With the strength in hog futures’ prices experienced since USDA’s March Hogs and Pigs report revealed a shrinking U.S. swine herd, pork producers have opportunity to book profits.

In addition to lower-than-expected number of animals kept for breeding and farrowing intentions reports, corn prices remain relatively tame. “It improves the bias producers have and therefore may move the target levels for future marketing up,” says Kent Bang, regional vice president, Bank of the West, Omaha, Neb.

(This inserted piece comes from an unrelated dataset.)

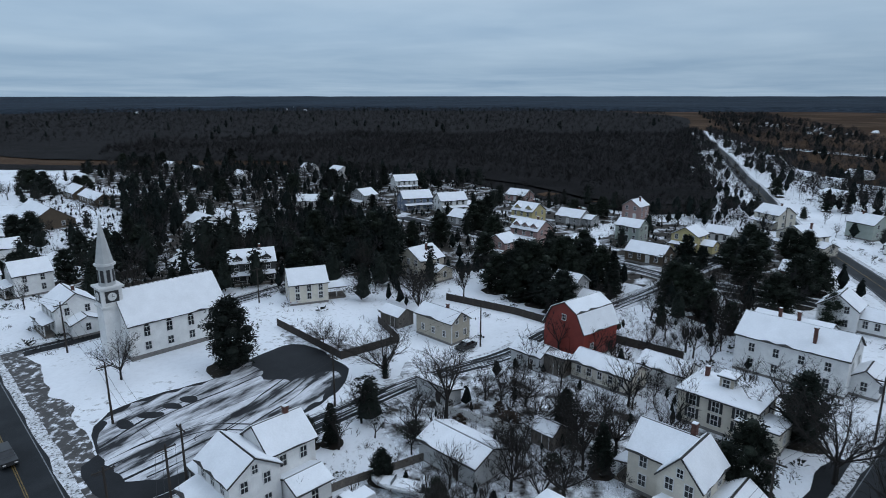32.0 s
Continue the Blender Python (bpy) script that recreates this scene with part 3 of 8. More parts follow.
def add_window(body, at, w=0.85, h=1.45, shutters=False, dark=False, lit=False):
    f, p, s, one = window_meshes(w, h, dark)
    if FAR_HOUSE[0]:
        return part("window", one, None, body, at=at)
    ob = part("window", f, None, body, at=at)
    pane = part("pane", p, None, ob)
    if lit:
        pane.material_slots[0].link = "OBJECT"
        pane.material_slots[0].material = glass_lit
    if shutters:
        for sx in (-1, 1):
            part("shutter", s, None, body, at=at @ pose(sx * (w / 2 + 0.12 + w * 0.21), 0, 0))
    return ob


def gable_outline(half, eave, ridge, kind="gable"):
    if kind == "gambrel":
        return [(-half, 0), (half, 0), (half, eave), (half * 0.62, eave + (ridge - eave) * 0.68), (0, ridge), (-half * 0.62, eave + (ridge - eave) * 0.68), (-half, eave)]
    if kind == "salt":
        return [(-half, 0), (half, 0), (half, eave), (-half, ridge)]
    return [(-half, 0), (half, 0), (half, eave), (0, ridge), (-half, eave)]


RNG = random.Random(11)


def roof_plane(shape, snowy, a, b, axis, lo, hi, over=0.35, thick=0.14, cover=1.0):
    """One slope from ridge point a to eave point b (both across, height), drawn along axis from lo to hi, with its blanket of snow."""
    ax, az = a
    bx, bz = b
    ln = math.hypot(bx - ax, bz - az)
    ux, uz = (bx - ax) / ln, (bz - az) / ln
    bx, bz = bx + ux * over, bz + uz * over
    nx, nz = -uz, ux
    if nz < 0:
        nx, nz = -nx, -nz
    n0 = [(ax, az), (bx, bz), (bx + nx * thick, bz + nz * thick), (ax + nx * thick, az + nz * thick)]
    shape.extrude(n0, axis, lo - 0.3, hi + 0.3)
    # snow: edge drawn in by a varying hand's width
    k = max(3, int((hi - lo) / 1.2))
    rows = []
    for i in range(k + 1):
        t = lo - 0.24 + (hi - lo + 0.48) * i / k
        back = 0.03 + 0.16 * RNG.random() * (1.0 if RNG.random() < 0.8 else 3.0)
        e = (bx - ux * back, bz - uz * back)
        r = (ax + ux * 0.05, az + uz * 0.05)
        th0, th1 = thick + 0.02, thick + 0.10 + 0.03 * RNG.random()
        ring = [(r[0] + nx * th0, r[1] + nz * th0), (e[0] + nx * th0, e[1] + nz * th0), (e[0] + nx * th1, e[1] + nz * th1), (r[0] + nx * th1, r[1] + nz * th1)]
        rows.append([(t, p, q) if axis == "x" else (p, t, q) for p, q in ring])
    snowy.loft(rows)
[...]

Bang points to two factors as reasons to protect profits: the liquidity shortage that many producers face and the chance of a quick change in market outlook such as the Novel H1N1 influenza outbreak experienced last year. “The strategy stays the same with the exception of those who remain bullish that the market will continue to climb. I still believe some option strategies make sense.”

Bang estimates that there is a potential $35 - $40 margin over the next 6 months which producers would not want to miss. “The hog market is so good, I would really want to lock in some of those profits, he says. “I think historically we have to be in a range that is in the top 10 percent at that level."

Bang believes that with the plentiful grain outlook, rising corn prices are not an immediate concern. “There is a lot of weather market forces between now and harvest, but based on what I see today, I wouldn’t want to own a lot of corn going into harvest, physical ownership or paper ownership.”